→ **Work required**:
State the number of lines that include the string "collection", and write nothing else.

→ **Material**:
□ □ □ □ □
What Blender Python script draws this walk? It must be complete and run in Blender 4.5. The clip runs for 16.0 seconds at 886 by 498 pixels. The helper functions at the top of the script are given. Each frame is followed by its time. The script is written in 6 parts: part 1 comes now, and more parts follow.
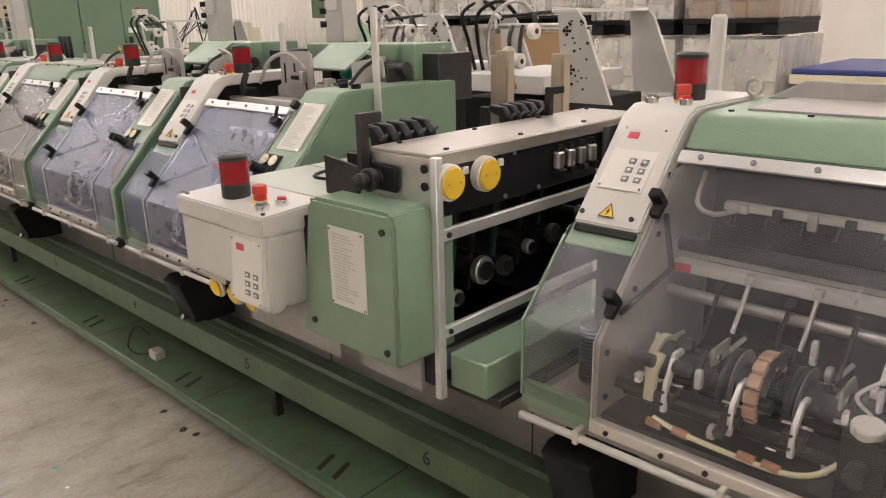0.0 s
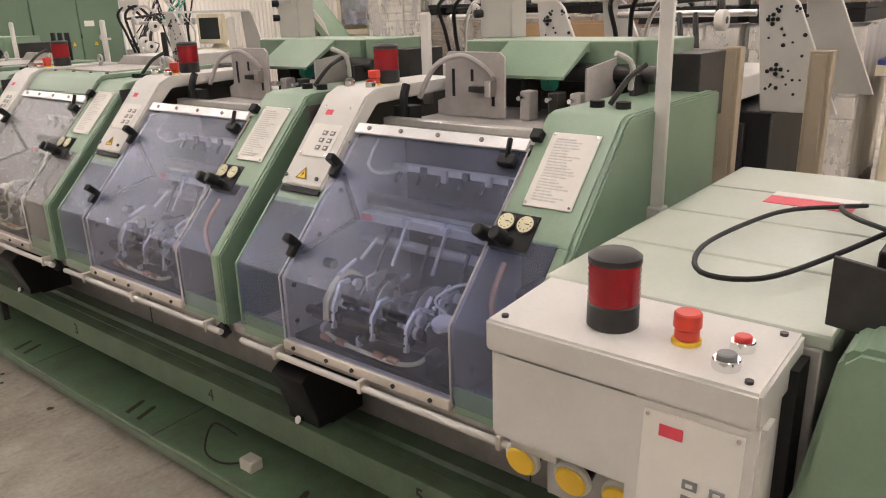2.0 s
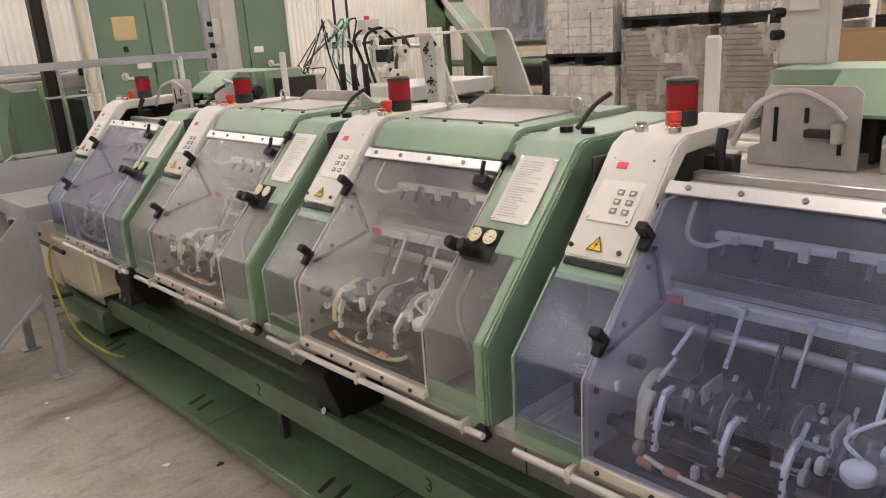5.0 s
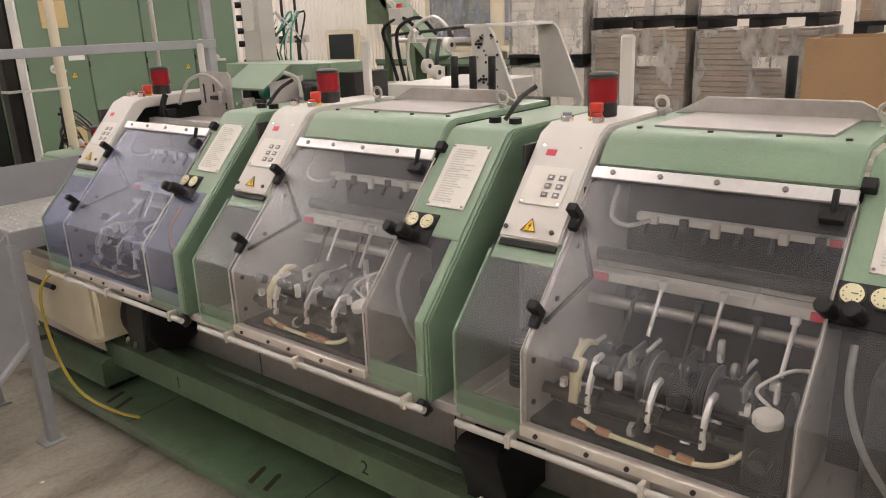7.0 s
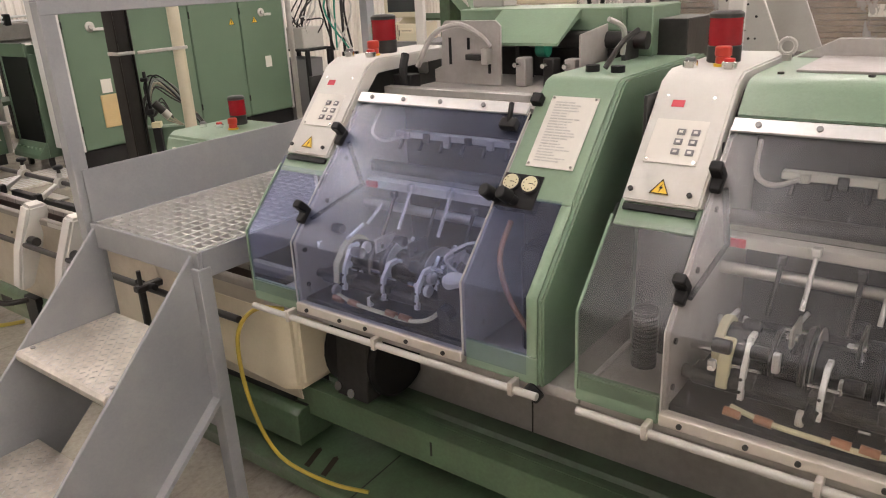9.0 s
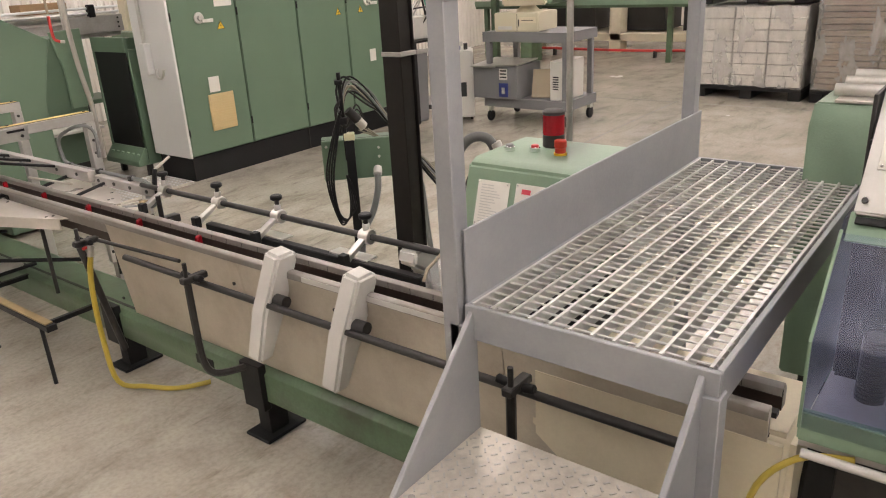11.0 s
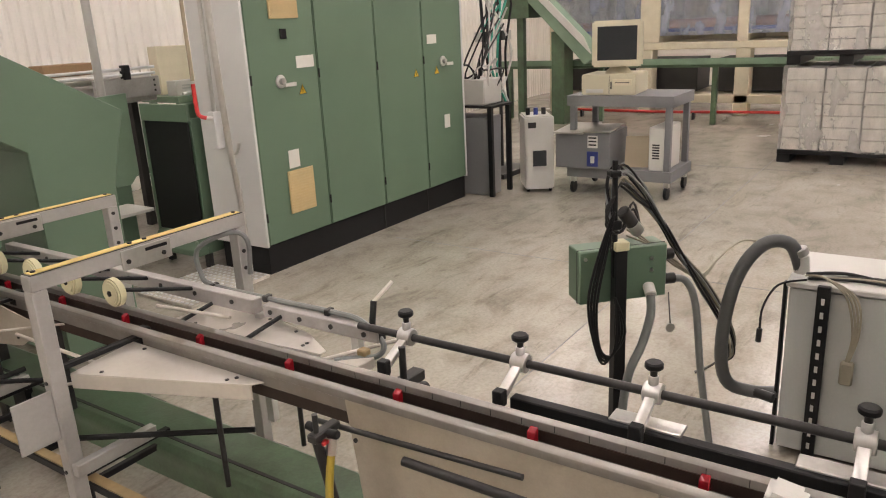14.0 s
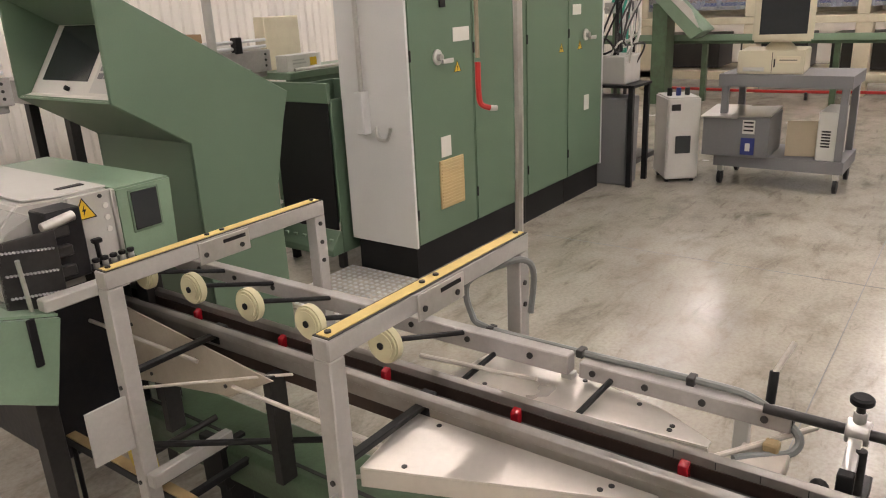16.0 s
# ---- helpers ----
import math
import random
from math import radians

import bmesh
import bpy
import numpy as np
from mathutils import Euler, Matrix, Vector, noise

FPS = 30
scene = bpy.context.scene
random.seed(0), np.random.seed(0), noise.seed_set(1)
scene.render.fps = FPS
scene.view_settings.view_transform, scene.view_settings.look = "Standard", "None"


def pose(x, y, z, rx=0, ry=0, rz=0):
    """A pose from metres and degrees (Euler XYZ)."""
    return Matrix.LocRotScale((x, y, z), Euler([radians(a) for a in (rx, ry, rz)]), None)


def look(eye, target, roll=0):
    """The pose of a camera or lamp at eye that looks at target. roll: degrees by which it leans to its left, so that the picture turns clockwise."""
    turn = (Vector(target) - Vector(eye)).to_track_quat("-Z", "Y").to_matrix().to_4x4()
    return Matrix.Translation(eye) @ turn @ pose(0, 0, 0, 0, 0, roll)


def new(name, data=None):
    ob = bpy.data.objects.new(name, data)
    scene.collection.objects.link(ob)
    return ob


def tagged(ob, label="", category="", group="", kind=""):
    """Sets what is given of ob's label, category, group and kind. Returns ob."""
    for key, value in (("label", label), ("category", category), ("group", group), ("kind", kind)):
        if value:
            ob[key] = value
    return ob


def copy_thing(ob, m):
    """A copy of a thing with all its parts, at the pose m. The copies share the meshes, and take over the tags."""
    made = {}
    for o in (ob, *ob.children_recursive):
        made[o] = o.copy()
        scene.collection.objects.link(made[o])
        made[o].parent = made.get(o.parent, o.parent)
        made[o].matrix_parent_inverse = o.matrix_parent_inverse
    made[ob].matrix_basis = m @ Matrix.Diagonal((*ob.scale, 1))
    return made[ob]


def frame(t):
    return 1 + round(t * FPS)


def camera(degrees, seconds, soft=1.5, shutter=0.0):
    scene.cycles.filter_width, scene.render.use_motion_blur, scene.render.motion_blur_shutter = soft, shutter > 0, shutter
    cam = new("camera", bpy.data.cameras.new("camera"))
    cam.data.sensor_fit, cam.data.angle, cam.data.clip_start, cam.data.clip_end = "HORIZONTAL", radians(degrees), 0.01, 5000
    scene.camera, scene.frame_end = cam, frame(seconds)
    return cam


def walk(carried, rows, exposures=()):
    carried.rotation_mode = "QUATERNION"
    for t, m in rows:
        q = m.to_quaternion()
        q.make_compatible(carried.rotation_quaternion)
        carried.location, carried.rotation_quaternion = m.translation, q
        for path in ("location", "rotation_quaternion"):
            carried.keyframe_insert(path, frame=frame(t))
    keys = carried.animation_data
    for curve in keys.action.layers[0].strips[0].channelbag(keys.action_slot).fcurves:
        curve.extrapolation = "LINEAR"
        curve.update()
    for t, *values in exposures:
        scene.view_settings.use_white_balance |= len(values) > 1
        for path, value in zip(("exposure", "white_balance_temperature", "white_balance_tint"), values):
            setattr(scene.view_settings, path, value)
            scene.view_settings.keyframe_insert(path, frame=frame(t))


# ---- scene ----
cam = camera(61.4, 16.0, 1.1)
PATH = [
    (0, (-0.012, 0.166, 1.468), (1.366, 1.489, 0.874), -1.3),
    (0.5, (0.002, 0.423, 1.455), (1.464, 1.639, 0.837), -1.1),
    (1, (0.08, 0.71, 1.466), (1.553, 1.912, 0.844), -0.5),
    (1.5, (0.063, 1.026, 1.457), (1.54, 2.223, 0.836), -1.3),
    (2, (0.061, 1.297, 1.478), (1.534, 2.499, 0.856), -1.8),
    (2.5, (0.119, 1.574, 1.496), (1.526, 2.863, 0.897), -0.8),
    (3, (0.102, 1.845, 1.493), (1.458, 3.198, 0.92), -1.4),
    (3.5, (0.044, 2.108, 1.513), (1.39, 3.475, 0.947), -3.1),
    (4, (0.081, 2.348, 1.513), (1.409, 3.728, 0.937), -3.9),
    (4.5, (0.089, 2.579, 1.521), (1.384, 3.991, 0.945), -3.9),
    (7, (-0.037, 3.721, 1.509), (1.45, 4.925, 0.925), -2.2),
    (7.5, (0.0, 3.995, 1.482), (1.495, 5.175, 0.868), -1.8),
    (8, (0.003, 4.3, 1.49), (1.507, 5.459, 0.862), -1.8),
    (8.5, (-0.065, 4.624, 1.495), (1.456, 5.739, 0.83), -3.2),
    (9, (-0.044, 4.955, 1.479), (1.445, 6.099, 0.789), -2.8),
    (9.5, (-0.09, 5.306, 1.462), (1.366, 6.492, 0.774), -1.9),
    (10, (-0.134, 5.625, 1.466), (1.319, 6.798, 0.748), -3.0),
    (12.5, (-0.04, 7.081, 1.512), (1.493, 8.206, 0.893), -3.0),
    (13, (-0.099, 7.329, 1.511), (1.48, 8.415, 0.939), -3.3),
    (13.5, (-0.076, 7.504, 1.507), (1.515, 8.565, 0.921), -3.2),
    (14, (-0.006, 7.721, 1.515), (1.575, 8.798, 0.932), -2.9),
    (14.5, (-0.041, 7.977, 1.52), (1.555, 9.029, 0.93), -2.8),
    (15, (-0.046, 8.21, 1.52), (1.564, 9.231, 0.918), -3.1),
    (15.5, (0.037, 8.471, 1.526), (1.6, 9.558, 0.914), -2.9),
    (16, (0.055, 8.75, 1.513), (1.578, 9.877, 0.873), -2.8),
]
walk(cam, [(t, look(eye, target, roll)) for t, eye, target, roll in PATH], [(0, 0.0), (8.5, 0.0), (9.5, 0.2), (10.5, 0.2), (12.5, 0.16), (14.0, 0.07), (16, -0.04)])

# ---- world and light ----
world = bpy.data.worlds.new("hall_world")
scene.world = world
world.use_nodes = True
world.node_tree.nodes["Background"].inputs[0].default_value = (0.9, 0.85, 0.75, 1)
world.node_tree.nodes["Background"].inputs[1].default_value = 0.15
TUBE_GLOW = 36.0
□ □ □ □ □
→ **Answer**:
2